Besides, there's no guarantee that Jiminez comes up with the ball cleanly with the bases juiced anyway. He would've had to have fielded it, turned and either made a an accurate throw to second with a charging runner (no guarantee) or shifted his momentum and ran to the bag, neither of which are better options than going to first in the first place.

Posted by: Chris | August 25, 2007 2:03 PM | Report abuse

There's a new thread.

Posted by: natsfan1a | August 25, 2007 2:04 PM | Report abuse

Cordero went down in flames last night. Agreed. But does one bad outing undo the record of 119 saves in 142 tries? Or being the second youngest pitcher in MLB history to record 100 saves?

Last night was embarrassing. Agreed. But is it worse than Rivera blowing a save against Baltimore on the 13th and giving up three earned runs against Baltimore on the 15th? Or Wagner and Hoffman both blowing saves in Thursday's game in NY? Or Hoffman's three blown saves since August 10th? Or, for that matter, the August 12th game from the Diamondbacks point of view, when their bullpen and closer gave up two leads and allowed us to win?
Cordero doesn't look or pitch like Papelbon. Agreed. But are we remembering that the Red Sox were rumored to be trading for Cordero when Papelbon said he thought he might do better in the starting rotation...because he was fatigued after 59 games and 68 innings pitched in 2006? (Compare to Cordero's 62 games and 61 innings pitched when there are roughly 33 games to go.)
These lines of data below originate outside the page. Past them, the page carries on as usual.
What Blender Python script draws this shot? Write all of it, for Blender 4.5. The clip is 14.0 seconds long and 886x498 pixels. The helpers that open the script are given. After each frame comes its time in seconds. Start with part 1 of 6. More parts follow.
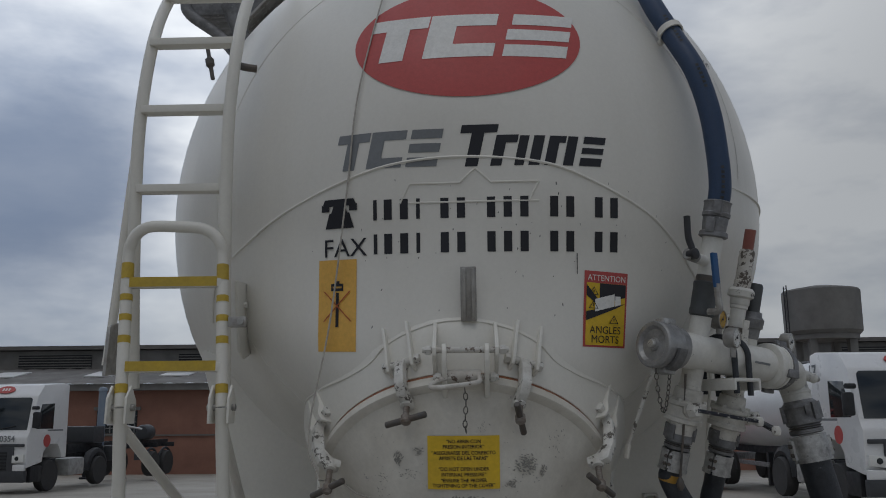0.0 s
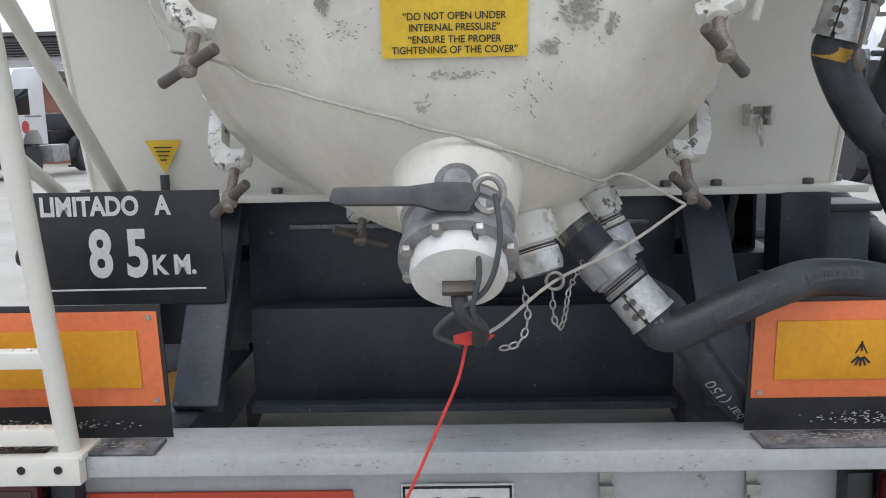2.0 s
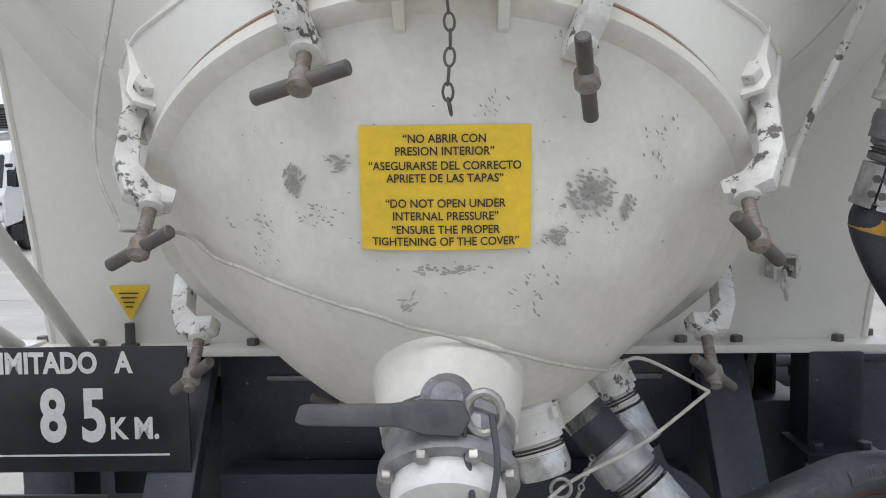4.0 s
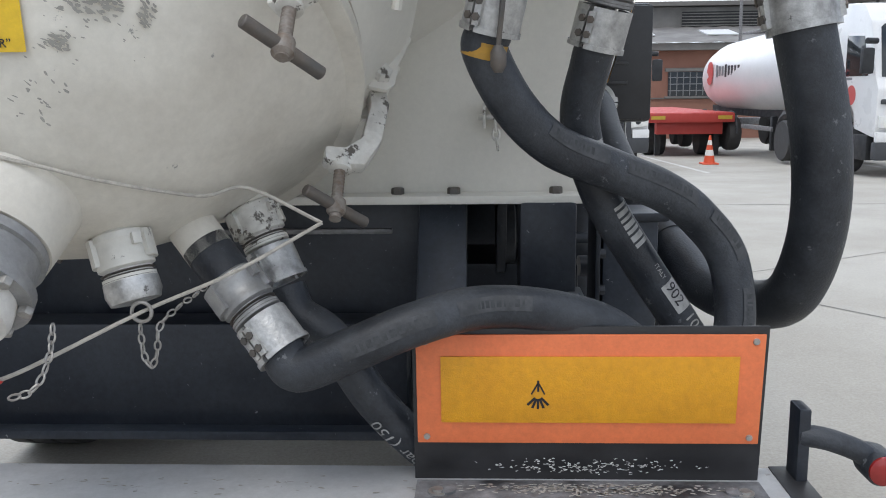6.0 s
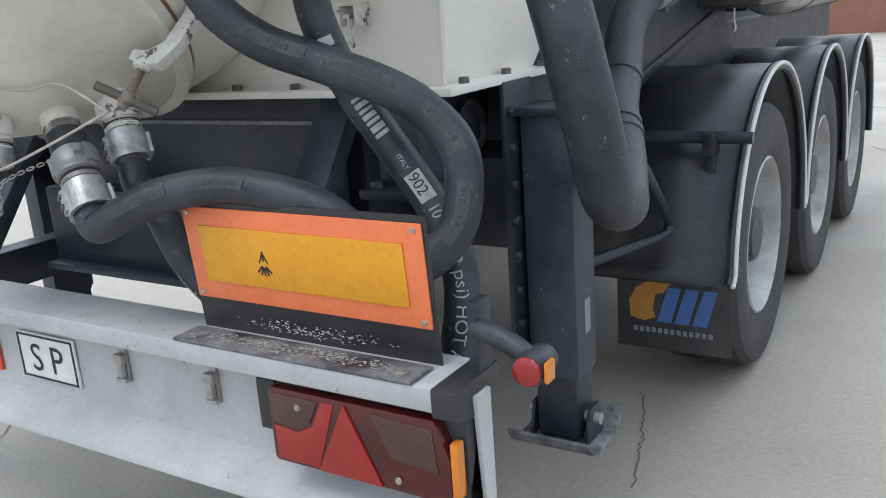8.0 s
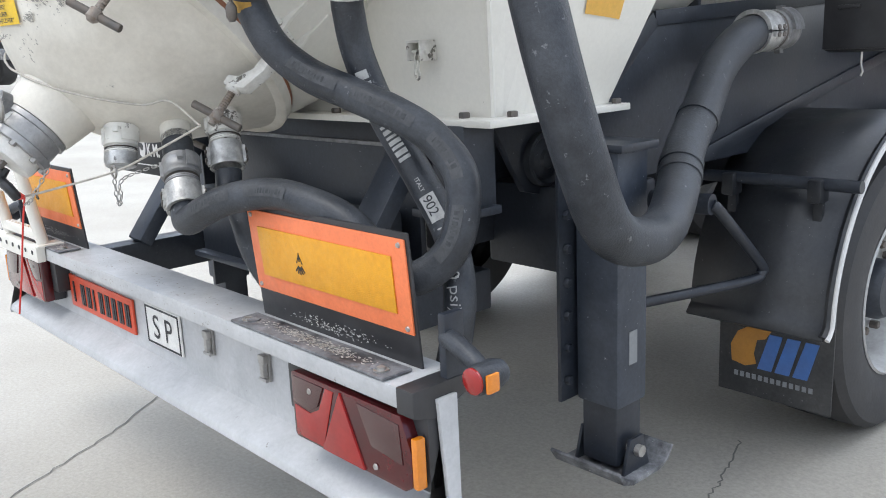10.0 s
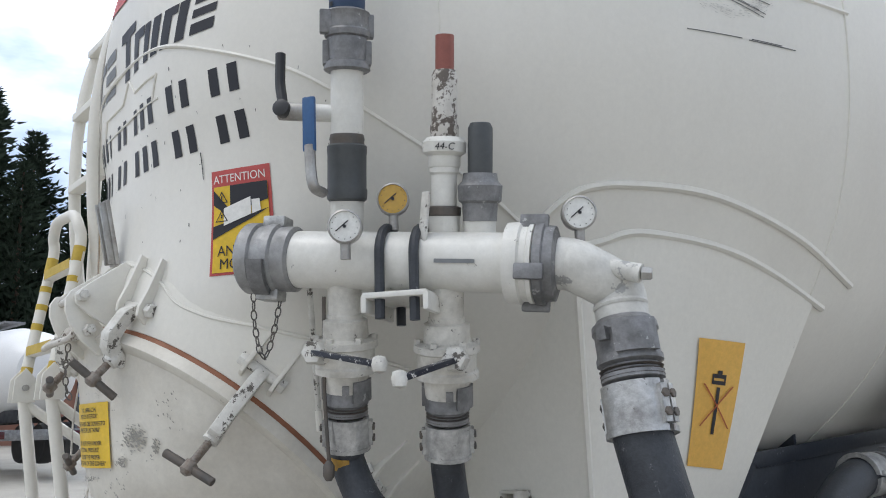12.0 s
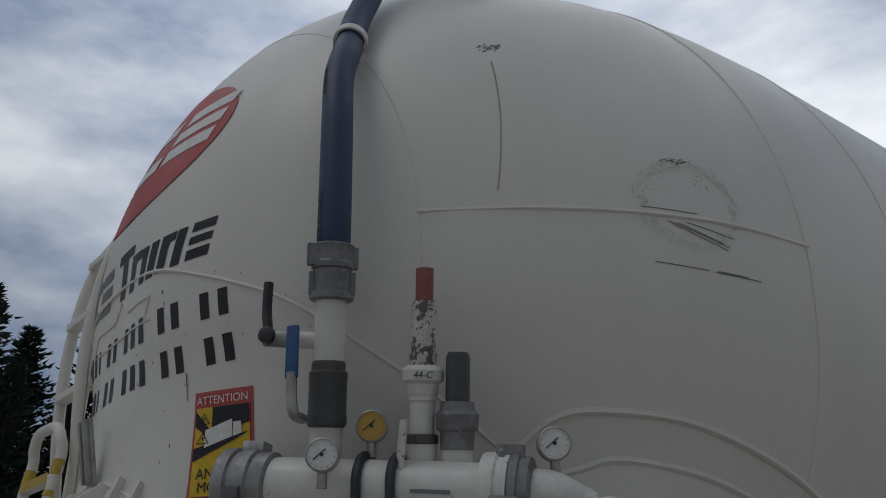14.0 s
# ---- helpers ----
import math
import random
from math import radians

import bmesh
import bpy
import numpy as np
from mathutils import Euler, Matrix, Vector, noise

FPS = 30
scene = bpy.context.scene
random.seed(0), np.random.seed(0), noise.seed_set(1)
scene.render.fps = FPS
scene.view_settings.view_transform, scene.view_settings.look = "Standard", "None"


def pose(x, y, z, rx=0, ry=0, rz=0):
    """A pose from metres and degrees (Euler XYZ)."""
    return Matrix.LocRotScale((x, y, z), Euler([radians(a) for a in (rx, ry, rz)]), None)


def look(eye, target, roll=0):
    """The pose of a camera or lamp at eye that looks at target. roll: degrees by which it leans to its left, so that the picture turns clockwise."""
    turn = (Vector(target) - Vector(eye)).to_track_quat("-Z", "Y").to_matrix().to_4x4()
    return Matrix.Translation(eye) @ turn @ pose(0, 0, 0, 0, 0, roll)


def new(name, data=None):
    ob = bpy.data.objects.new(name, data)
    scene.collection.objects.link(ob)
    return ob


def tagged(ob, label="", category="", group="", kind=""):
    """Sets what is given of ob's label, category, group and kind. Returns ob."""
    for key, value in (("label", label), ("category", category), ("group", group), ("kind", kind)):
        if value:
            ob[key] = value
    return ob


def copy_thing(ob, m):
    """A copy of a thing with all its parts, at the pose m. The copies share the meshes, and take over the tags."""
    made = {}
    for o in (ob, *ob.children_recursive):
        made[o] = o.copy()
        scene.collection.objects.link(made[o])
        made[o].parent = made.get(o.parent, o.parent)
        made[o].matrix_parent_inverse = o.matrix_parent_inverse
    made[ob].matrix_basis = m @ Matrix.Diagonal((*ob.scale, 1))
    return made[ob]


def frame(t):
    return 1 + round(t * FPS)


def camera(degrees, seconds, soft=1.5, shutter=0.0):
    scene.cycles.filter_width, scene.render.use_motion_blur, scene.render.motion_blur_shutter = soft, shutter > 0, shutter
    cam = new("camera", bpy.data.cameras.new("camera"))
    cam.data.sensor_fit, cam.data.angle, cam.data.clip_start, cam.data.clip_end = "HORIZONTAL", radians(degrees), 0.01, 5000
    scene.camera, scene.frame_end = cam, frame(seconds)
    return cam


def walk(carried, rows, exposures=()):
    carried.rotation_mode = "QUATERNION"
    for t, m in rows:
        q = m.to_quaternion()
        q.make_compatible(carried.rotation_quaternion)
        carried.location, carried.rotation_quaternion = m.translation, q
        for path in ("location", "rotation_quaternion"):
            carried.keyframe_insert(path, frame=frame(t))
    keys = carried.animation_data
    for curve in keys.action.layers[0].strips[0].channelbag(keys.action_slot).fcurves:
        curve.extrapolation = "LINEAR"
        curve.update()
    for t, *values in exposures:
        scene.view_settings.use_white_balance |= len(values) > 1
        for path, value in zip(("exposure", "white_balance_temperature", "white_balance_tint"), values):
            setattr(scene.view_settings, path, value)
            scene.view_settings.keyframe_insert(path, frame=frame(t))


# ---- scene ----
cam = camera(54.1, 14.0, soft=1.0)
PATH = [
    (0, (0.013, -3.017, 1.691), (-0.038, -1.054, 2.073), -0.5),
    (0.5, (-0.038, -2.656, 1.579), (-0.087, -0.657, 1.642), -1.1),
    (1, (-0.012, -2.328, 1.526), (-0.058, -0.333, 1.397), -1.2),
    (1.5, (0.031, -1.992, 1.462), (-0.012, -0.013, 1.172), -1.3),
    (2, (0.009, -1.66, 1.41), (-0.04, 0.313, 1.088), -1.2),
    (2.2, (0.013, -1.555, 1.395), (-0.037, 0.419, 1.075), -1.1),
    (4.3, (0.025, -1.449, 1.609), (-0.02, 0.549, 1.539), -0.6),
    (4.5, (0.071, -1.477, 1.628), (0.025, 0.522, 1.626), -0.6),
    (5, (0.292, -1.549, 1.639), (0.244, 0.45, 1.669), -0.8),
    (5.5, (0.432, -1.514, 1.526), (0.369, 0.482, 1.421), -0.9),
    (6, (0.668, -1.424, 1.429), (0.582, 0.542, 1.071), -0.7),
    (6.5, (1.019, -1.39, 1.376), (0.904, 0.563, 0.958), -0.6),
    (7, (1.332, -1.399, 1.378), (1.042, 0.511, 0.859), -1.6),
    (7.5, (1.637, -1.273, 1.378), (0.951, 0.53, 0.852), -3.5),
    (8, (1.911, -1.214, 1.378), (0.883, 0.416, 0.844), -4.2),
    (8.2, (2.012, -1.187, 1.376), (0.862, 0.36, 0.846), -4.5),
    (10.3, (2.366, -1.057, 1.392), (0.873, 0.214, 0.997), -3.3),
    (10.5, (2.366, -1.061, 1.425), (0.852, 0.22, 1.163), -3.3),
    (11, (2.341, -1.079, 1.487), (0.814, 0.205, 1.342), -2.6),
    (11.5, (2.273, -1.086, 1.537), (0.741, 0.2, 1.574), -2.2),
    (12, (2.241, -1.082, 1.555), (0.736, 0.173, 1.957), -1.7),
    (12.5, (2.26, -1.109, 1.595), (0.791, 0.13, 2.15), -1.6),
    (13, (2.295, -1.127, 1.616), (0.877, 0.075, 2.355), -1.3),
    (13.5, (2.304, -1.126, 1.624), (0.935, 0.04, 2.498), -1.0),
    (14, (2.317, -1.1, 1.596), (0.934, 0.082, 2.429), -1.3),
]
EXPOSURES = [(0, -1.60), (0.5, -0.55), (1.0, -0.1), (1.5, 0.08), (2.2, 0.25), (4.3, 0.15), (5, -0.07), (5.5, -0.07), (6.0, 0.26), (6.5, 0.5), (7.5, 0.45), (8.2, 0.6), (10.3, 0.88), (11.0, 0.75), (11.5, 0.55), (12.0, 0.1), (12.5, -0.52), (13.0, -0.97), (13.5, -1.62), (14, -1.74)]
walk(cam, [(t, look(eye, target, roll)) for t, eye, target, roll in PATH], EXPOSURES)

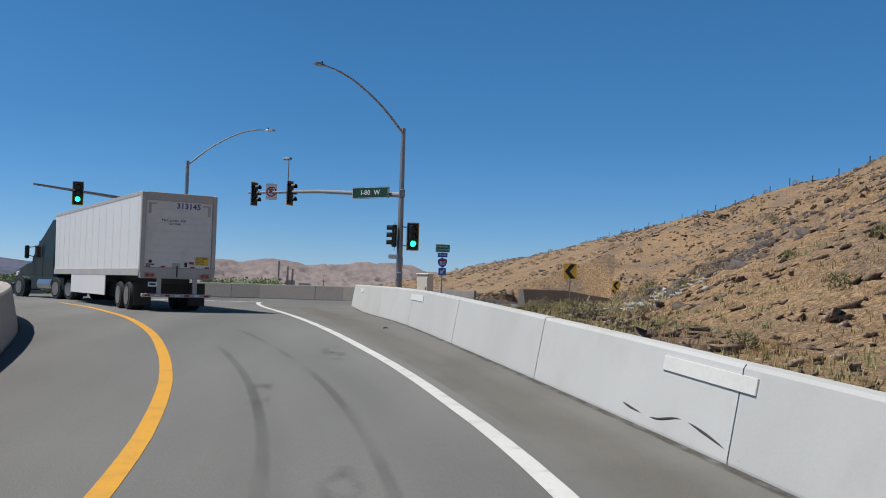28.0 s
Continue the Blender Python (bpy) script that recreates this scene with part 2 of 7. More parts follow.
def crackle(m, scale, width, col, amount=1.0):
    """Fine broken cracks through a surface."""
    n, l = m.node_tree.nodes, m.node_tree.links
    p = n["Principled BSDF"]
    old = p.inputs["Base Color"].links[0].from_socket
    geo = n.new("ShaderNodeNewGeometry")
    wob = n.new("ShaderNodeTexNoise")
    wob.inputs["Scale"].default_value, wob.inputs["Detail"].default_value = 5, 4
    l.new(geo.outputs["Position"], wob.inputs[0])
    warp = n.new("ShaderNodeVectorMath")
    warp.operation = "MULTIPLY_ADD"
    warp.inputs[1].default_value = (0.35, 0.35, 0.35)
    l.new(wob.outputs["Color"], warp.inputs[0])
    l.new(geo.outputs["Position"], warp.inputs[2])
    v = n.new("ShaderNodeTexVoronoi")
    v.feature = "DISTANCE_TO_EDGE"
    v.inputs["Scale"].default_value = scale
    l.new(warp.outputs[0], v.inputs["Vector"])
    w = n.new("ShaderNodeTexNoise")
    w.inputs["Scale"].default_value = 0.35
    l.new(geo.outputs["Position"], w.inputs[0])
    wid = n.new("ShaderNodeMapRange")
    wid.inputs[1].default_value, wid.inputs[2].default_value, wid.inputs[4].default_value = 0.42, 0.62, width
    l.new(w.outputs[0], wid.inputs[0])
    cmp_ = n.new("ShaderNodeMath")
    cmp_.operation = "LESS_THAN"
    l.new(v.outputs["Distance"], cmp_.inputs[0])
    l.new(wid.outputs[0], cmp_.inputs[1])
    fm = n.new("ShaderNodeMath")
    fm.operation, fm.inputs[1].default_value = "MULTIPLY", amount
    l.new(cmp_.outputs[0], fm.inputs[0])
    mx = n.new("ShaderNodeMix")
    mx.data_type = "RGBA"
    mx.inputs["B"].default_value = (*col, 1)
    l.new(fm.outputs[0], mx.inputs["Factor"])
    l.new(old, mx.inputs["A"])
    l.new(mx.outputs["Result"], p.inputs["Base Color"])
    return m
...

We will remember last night for a long time. Agreed. But can we either try to think like the Nationals ball players and say today is a new ballgame, (and we don't intend to remember last night), or remember to do a quick look at the long term stats and story lines?

Posted by: Sect 422 | August 25, 2007 2:10 PM | Report abuse

#4 has it right. This team is this team. 8 blown saves? Most of the time, when he came in this whole season the difference to the NATS was +1 or two runs. Come on! He could have blown 10 or 12. This team, to repeat and repeat, will be doing good to win 72 games! This mean they will lose 90 and be 18 below .500. Wail till next year. LETS GO NATS.